▸ OBJECTIVE
Print word for word the first line of the listing below and every line after it, through the line with "return Vector((eye[0] +". Leave out the pictures and the rest.
■ ■ ■ ■ ■ ■ ■
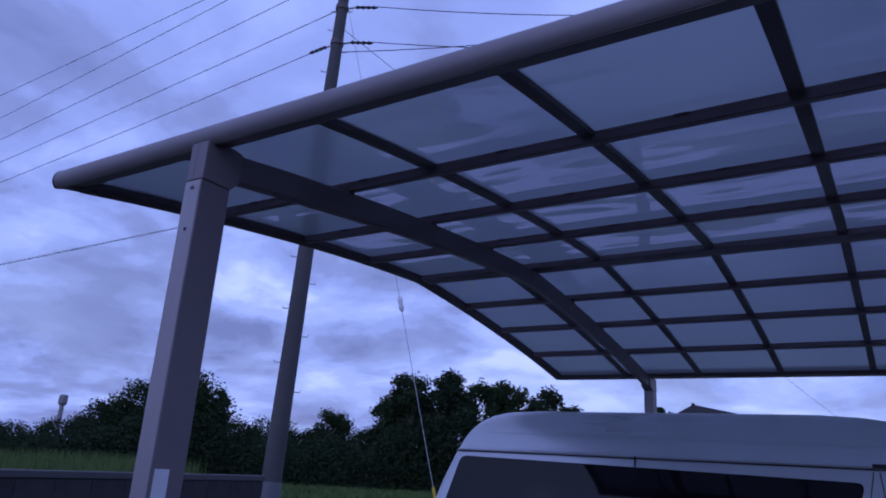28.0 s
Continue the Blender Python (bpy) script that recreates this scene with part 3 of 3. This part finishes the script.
# lines far beyond, seen past the corner of the roof
for z, y, dy in ((10.83, 17.6, -1.9), (10.60, 17.8, -1.9), (10.39, 17.5, -1.9)):
    wire("power_line", (-8.0, y + 1.5, z), (60.0, y + dy - 2, z), 0.5, 0.010, "distant overhead line against the clouds")
wire("power_line", PR + Vector((0, 0, 9.1)), (54.0, 14.6, 9.0), 0.35, 0.007, "distant overhead line against the clouds")
# coiled telephone cable on the west side
cable = wire("telephone_cable", (-46.0, 10.2, 7.4), (PR.x, PR.y, 7.45), 0.08, 0.009, "grey coiled telephone cable")
a, z = Vector((-46.0, 10.2, 7.4)), Vector((PR.x, PR.y, 7.45))
cable.data.materials[0] = M_STEEL
coil = [a.lerp(z, u) + Vector((0, 0.032 * math.cos(u * 1500), 0.032 * math.sin(u * 1500) - 0.32 * u * (1 - u))) for u in np.linspace(0.3, 1.0, 2000)]
part("coil", tube(coil, 0.007, 5), M_STEEL, cable, "grey spiral hanger")
# guy wire with its insulator and yellow guard
guy = thing("guy_wire", "steel guy wire with insulator and yellow ground guard", "guy wire", (-5.10, 6.92, 0))
top, foot = on_pole(0.05, 0, 9.2) - Vector((-5.10, 6.92, 0)), Vector((0, 0, 0))
smooth(part("strand", tube([foot, top], 0.005, 6), M_STEEL, guy))
mid = foot.lerp(top, 0.408)
smooth(part("insulator", tube([foot.lerp(top, 0.395 + 0.026 * i / 6) for i in range(7)], 0, 10, [0.012, 0.035, 0.040, 0.030, 0.040, 0.035, 0.012]), M_PORC, guy, "pale porcelain insulator"))
smooth(part("guard", tube([foot, foot.lerp(top, 0.135)], 0.022, 10), M_YELLOW, guy, "yellow plastic guard"))
# service drops beyond the van
wire("service_drop", on_pole(0.1, 0.05, 8.5), (-1.0, 33.0, 3.3), 0.1, 0.005, "thin service cable to a house")
wire("service_drop", PR + Vector((0, 0.08, 7.66)), (-1.0, 33.0, 3.3), 0.1, 0.008, "thin service cable to a house")


def polar(az, dist, z=0.0, eye=(0.6, -1.1)):
    a = radians(az)
    return Vector((eye[0] + dist * math.sin(a), eye[1] + dist * math.cos(a), z))


# far poles and masts
def far_pole(az, dist, height, arms, label):
    p = thing("utility_pole", label, "utility pole", polar(az, dist))
    smooth(part("shaft", tube([(0, 0, 0), (0, 0, height)], 0, 10, [0.17, 0.10]), M_CONC, p))
    for z, w in arms:
        part("crossarm", box(-w, w, -0.05, 0.05, z - 0.05, z + 0.05), M_DARK, p)
        for x in (-w * 0.9, -w * 0.45, w * 0.45, w * 0.9):
            part("insulator", tube([(x, 0, z + 0.05), (x, 0, z + 0.22)], 0.035, 8), M_BLACK, p)
    return p


far_pole(-0.85, 62, 7.5, ((6.65, 0.65), (5.5, 0.3)), "distant concrete utility pole with crossarms")
line_pole = thing("utility_pole", "concrete utility pole carrying three overhead lines", "utility pole", (60.0, 13.75, 0))
smooth(part("shaft", tube([(0, 0, -0.3), (0, 0, 11.2)], 0, 12, [0.22, 0.16]), M_CONC, line_pole))
drop_pole = thing("service_pole", "short timber service pole behind the van", "utility pole", (-1.0, 33.0, lie(-1, 33)))
smooth(part("shaft", tube([(0, 0, -0.1), (0, 0, 3.4 - lie(-1, 33))], 0.06, 10), M_BARK, drop_pole))
mast = far_pole(3.55, 40, 8.0, (), "distant concrete utility pole with side brackets")
for z, w in ((5.65, 1.35), (4.45, 0.75)):
    arm = part("side_arm", box(0.05, w, -0.04, 0.04, z - 0.03, z + 0.03), M_DARK, mast)
    for x in (w - 0.28, w - 0.05):
        part("insulator", tube([(x, 0, z - 0.1), (x, 0, z + 0.05), (x, 0, z + 0.12), (x, 0, z + 0.34)], 0, 8, [0.02, 0.03, 0.055, 0.02]), M_BLACK, arm)
far_pole(5.65, 60, 5.7, ((5.1, 0.9),), "distant concrete utility pole with crossarms")
tower = thing("water_tower", "slim grey water tower on the skyline", "tower", polar(-60.9, 120))
smooth(part("stem", tube([(0, 0, 0), (0, 0, 7.2)], 0, 12, [0.45, 0.30]), M_PIPE, tower))
smooth(part("tank", tube([(0, 0, 6.7), (0, 0, 7.0), (0, 0, 8.1), (0, 0, 8.3)], 0, 14, [0.35, 0.62, 0.62, 0.4]), M_PIPE, tower))


# ---- houses ----
def house(name, label, at, turn, w, d, h, rise, wall, windows, ridge=0.0):
    hs = thing(name, label, "house", at)
    hs.rotation_euler[2] = radians(turn)
    part("wall", box(-w / 2, w / 2, -d / 2, d / 2, -0.2, h), wall, hs)
    o = 0.45
    roof = prism([[(x, -d / 2 - o, h), (x, d / 2 + o, h), (x, d / 2 + o, h + 0.12), (x, ridge, h + rise), (x, -d / 2 - o, h + 0.12)] for x in (-w / 2 - o, w / 2 + o)])
    part("roof", roof, M_ROOF, hs)
    part("ridge_tile", tube([(-w / 2 - o, ridge, h + rise), (w / 2 + o, ridge, h + rise)], 0.10, 8), M_ROOF, hs)
    for x in windows:
        win = part("window", box(x - 0.8, x + 0.8, -d / 2 - 0.03, -d / 2 + 0.02, 1.0, 2.1), M_STEEL, hs)
        part("pane", box(x - 0.74, x + 0.74, -d / 2 - 0.035, -d / 2 - 0.031, 1.06, 2.04), M_TINT, win)
    return hs


house("house", "single-storey pale house with a dark gabled roof", (11.0, 27.0, 0), 4.0, 8.5, 6.0, 2.6, 0.75, M_HOUSE, (-2.4, 0.4, 2.8))
house("house", "distant dark weatherboarded house with a tiled gable roof", polar(-12.0, 47, 0), 102.0, 8.0, 6.0, 4.60, 1.10, M_ROOF, (-2.0, 2.0), 1.75)

# unseen wall and overhang, added to close the yard and darken window reflections
back = tagged(part("wall_south", box(-6.0, 1.2, -6.4, -6.0, -0.1, 2.85), M_ROOF, None), "unseen dark wall added behind the yard to darken reflections", "wall", kind="structure")
part("eave", prism([[(x, -9.6, 5.6), (x, -5.2, 3.0), (x, -5.2, 2.82), (x, -9.6, 2.82)] for x in (-7.4, 1.9)]), M_ROOF, back)


# ---- block wall ----
def block_wall():
    a, b = Vector((-7.12, 5.30, 0)), Vector((-6.50, 0.30, 0))
    length, turn = (b - a).length, math.atan2(b.y - a.y, b.x - a.x)
    w = thing("wall_blocks", "weathered grey concrete block wall beside the utility pole", "wall", a, kind="structure")
    w.rotation_euler[2] = turn
    part("mortar_core", box(0.004, length, -0.054, 0.054, 0.0, 1.192), M_MORTAR, w)
    me = bpy.data.meshes.new("block")
    bm = box(0.0, 0.39, -0.060, 0.060, 0.0, 0.192, 0.004)
    bm.to_mesh(me)
    bm.free()
    me.materials.append(M_BLOCK)
    half = bpy.data.meshes.new("half_block")
    bm = box(0.0, 0.19, -0.060, 0.060, 0.0, 0.192, 0.004)
    bm.to_mesh(half)
    bm.free()
    half.materials.append(M_BLOCK)
    for course in range(6):
        x = 0.0
        if course % 2:
            ob = new("half_block", half)
            ob.parent, ob.location = w, (0.0, 0, course * 0.2)
            x = 0.20
        while x + 0.39 < length:
            ob = new("block", me)
            ob.parent, ob.location = w, (x, random.uniform(-0.002, 0.002), course * 0.2)
            x += 0.40
    part("coping", box(-0.02, length, -0.075, 0.075, 1.196, 1.262, 0.008), M_COPING, w, "dark grey coping")
    return w


# ---- kerb and track beyond the slab ----
tagged(part("kerb", box(-40.0, 45.0, 11.9, 13.4, -0.05, 0.06, 0.02), M_KERB, None), "pale concrete lane along the field edge", "kerb", kind="structure")


# ---- trees and grass ----
def tree(at, height, width, material_, seed, label, leaves=2200, group="trees along the field"):
    rnd = random.Random(seed)
    t = thing("tree", label, "tree", at, group)
    lean = Vector((rnd.uniform(-0.06, 0.06), rnd.uniform(-0.06, 0.06), 1))
    trunk = [tube([lean * (height * 0.72 * i / 5) for i in range(6)], 0, 8, [0.035 * height * (1 - 0.15 * i) + 0.01 for i in range(6)])]
    lobes = []
    for q in range(34):
        a, u = rnd.uniform(0, 6.28), 0.06 + 0.86 * (q + rnd.random()) / 34
        reach = 0.5 * width * math.sqrt(max(0.05, 1 - ((u - 0.40) / 0.62) ** 2))
        r = min(width, height) * rnd.uniform(0.13, 0.24) * (0.8 if u > 0.75 else 1.0)
        out = max(reach - r * 0.6, 0) * rnd.random() ** 0.4
        tip = Vector((math.cos(a) * out, math.sin(a) * out, min(u * height, height - r * 0.7)))
        lobes.append((tip, r))
        if q % 4 == 0:
            base = lean * (height * 0.5 * u)
            trunk.append(tube([base, base.lerp(tip, 0.5) + Vector((0, 0, 0.04 * height)), tip], 0, 6, [0.014 * height, 0.009 * height, 0.003 * height]))
    part("trunk", merge(*trunk), M_BARK, t)
    verts, faces = [], []
    total = sum(r * r for _, r in lobes)
    for c, r in lobes:
        for _ in range(int(leaves * r * r / total)):
            # leaves thin out towards the edge of a clump, a few twigs reach past it
            p = c + Vector((rnd.gauss(0, 0.52), rnd.gauss(0, 0.52), rnd.gauss(0, 0.42))) * r
            if p.z > height + 0.12 or p.z < 0.1 or (p - c).length > 1.3 * r:
                continue
            s = 0.030 + height * rnd.uniform(0.005, 0.013)
            u = Vector((rnd.gauss(0, 1), rnd.gauss(0, 1), rnd.gauss(0, 0.6))).normalized()
            w = u.cross(Vector((rnd.gauss(0, 1), rnd.gauss(0, 1), rnd.gauss(0, 1)))).normalized()
            k = len(verts)
            verts += [p - u * s, p + w * s * 0.55, p + u * s * 1.1, p - w * s * 0.55]
            faces.append((k, k + 1, k + 2, k + 3))
    mesh_object("crown", verts, faces, material_, t)
    return t


TREES = [
    # bearing, distance, top angle, crown width
    (-66.0, 44, 0.9, 4.0), (-63.4, 42, 1.0, 3.4), (-60.8, 41, 1.7, 3.0), (-58.7, 39, 3.0, 2.6), (-56.4, 38, 4.4, 2.8), (-53.5, 37, 5.5, 3.6), (-51.6, 37, 4.8, 1.7), (-49.0, 39, 2.4, 2.2),
    (-46.6, 40, 2.7, 2.6), (-44.8, 41, 2.0, 2.0), (-42.4, 39, 3.7, 2.3), (-39.7, 42, 2.4, 2.0), (-38.0, 38, 5.0, 1.9), (-36.5, 37, 7.1, 2.3), (-34.9, 39, 6.1, 1.9), (-33.0, 37, 7.4, 2.5),
    (-30.6, 38, 6.8, 2.5), (-28.6, 38, 6.9, 2.3), (-26.0, 38, 6.3, 2.5), (-23.6, 41, 5.3, 2.2), (-16.5, 41, 5.6, 1.1), (0.2, 40, 4.4, 2.0),
]
for q, (az, dist, el, w) in enumerate(TREES):
    spot = polar(az, dist)
    spot.z = lie(spot.x, spot.y) - 0.1
    h = 1.52 + dist * math.tan(radians(el + 0.2)) - spot.z
    tree(spot, h, w * 1.25, M_LEAF if q % 3 else M_LEAF2, 40 + q, "dark green broadleaf tree at the edge of the field", 20000 if h > 3.5 else 11000)


def undergrowth():
    rnd = random.Random(5)
    verts, faces = [], []
    for _ in range(150000):
        az, dist = rnd.uniform(-72, -21), rnd.uniform(34, 43)
        p = polar(az, dist)
        wood = float(np.interp(az, [k[0] for k in TREES], [1.5 + k[1] * math.tan(radians(k[2])) for k in TREES]))
        z = lie(p.x, p.y) + rnd.random() ** 1.2 * (wood * 0.62 + 0.9 * noise.noise((az * 0.8, dist * 0.2, 3)))
        s = rnd.uniform(0.035, 0.085)
        u = Vector((rnd.gauss(0, 1), rnd.gauss(0, 1), rnd.gauss(0, 0.7))).normalized()
        w = u.cross(Vector((rnd.gauss(0, 1), rnd.gauss(0, 1), rnd.gauss(0, 1)))).normalized()
        c = Vector((p.x, p.y, z))
        k = len(verts)
        verts += [c - u * s, c + w * s * 0.6, c + u * s, c - w * s * 0.6]
        faces.append((k, k + 1, k + 2, k + 3))
    return tagged(mesh_object("undergrowth", verts, faces, M_LEAF2), "dense dark shrubs under the trees", "shrubs", kind="stuff")


undergrowth()


def grass():
    rnd = random.Random(8)
    verts, faces = [], []
    for _ in range(120000):
        az, dist = rnd.uniform(-75, -22), 9.5 + 26.5 * rnd.random() ** 0.8
        p = polar(az, dist)
        if 11.6 < p.y < 13.7 and p.x > -40:
            continue
        if p.x > -7.6 and p.y < 9.2:
            continue
        z = lie(p.x, p.y) - 0.04
        h, s = rnd.uniform(0.07, 0.26), rnd.uniform(0.012, 0.03)
        a = rnd.uniform(0, 6.28)
        d = Vector((math.cos(a), math.sin(a), 0))
        # knee-high weeds beyond the block wall
        if az < -53 + 3 * noise.noise((dist * 0.3, az * 0.4, 2)) and p.y < 18:
            h *= 4.6
        tip = Vector((rnd.gauss(0, 0.12), rnd.gauss(0, 0.12), h))
        k = len(verts)
        c = Vector((p.x, p.y, z))
        verts += [c - d * s, c + d * s, c + d * s * 0.6 + tip * 0.6, c + tip]
        faces.append((k, k + 1, k + 2, k + 3))
    return tagged(mesh_object("grass", verts, faces, M_GRASS), "rough green field grass", "grass", kind="stuff")


grass()
block_wall()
■ ■ ■ ■ ■ ■ ■
▸ SOLUTION TO THE PROBLEM
28.0 s
Continue the Blender Python (bpy) script that recreates this scene with part 3 of 3. This part finishes the script.
# lines far beyond, seen past the corner of the roof
for z, y, dy in ((10.83, 17.6, -1.9), (10.60, 17.8, -1.9), (10.39, 17.5, -1.9)):
    wire("power_line", (-8.0, y + 1.5, z), (60.0, y + dy - 2, z), 0.5, 0.010, "distant overhead line against the clouds")
wire("power_line", PR + Vector((0, 0, 9.1)), (54.0, 14.6, 9.0), 0.35, 0.007, "distant overhead line against the clouds")
# coiled telephone cable on the west side
cable = wire("telephone_cable", (-46.0, 10.2, 7.4), (PR.x, PR.y, 7.45), 0.08, 0.009, "grey coiled telephone cable")
a, z = Vector((-46.0, 10.2, 7.4)), Vector((PR.x, PR.y, 7.45))
cable.data.materials[0] = M_STEEL
coil = [a.lerp(z, u) + Vector((0, 0.032 * math.cos(u * 1500), 0.032 * math.sin(u * 1500) - 0.32 * u * (1 - u))) for u in np.linspace(0.3, 1.0, 2000)]
part("coil", tube(coil, 0.007, 5), M_STEEL, cable, "grey spiral hanger")
# guy wire with its insulator and yellow guard
guy = thing("guy_wire", "steel guy wire with insulator and yellow ground guard", "guy wire", (-5.10, 6.92, 0))
top, foot = on_pole(0.05, 0, 9.2) - Vector((-5.10, 6.92, 0)), Vector((0, 0, 0))
smooth(part("strand", tube([foot, top], 0.005, 6), M_STEEL, guy))
mid = foot.lerp(top, 0.408)
smooth(part("insulator", tube([foot.lerp(top, 0.395 + 0.026 * i / 6) for i in range(7)], 0, 10, [0.012, 0.035, 0.040, 0.030, 0.040, 0.035, 0.012]), M_PORC, guy, "pale porcelain insulator"))
smooth(part("guard", tube([foot, foot.lerp(top, 0.135)], 0.022, 10), M_YELLOW, guy, "yellow plastic guard"))
# service drops beyond the van
wire("service_drop", on_pole(0.1, 0.05, 8.5), (-1.0, 33.0, 3.3), 0.1, 0.005, "thin service cable to a house")
wire("service_drop", PR + Vector((0, 0.08, 7.66)), (-1.0, 33.0, 3.3), 0.1, 0.008, "thin service cable to a house")


def polar(az, dist, z=0.0, eye=(0.6, -1.1)):
    a = radians(az)
    return Vector((eye[0] + dist * math.sin(a), eye[1] + dist * math.cos(a), z))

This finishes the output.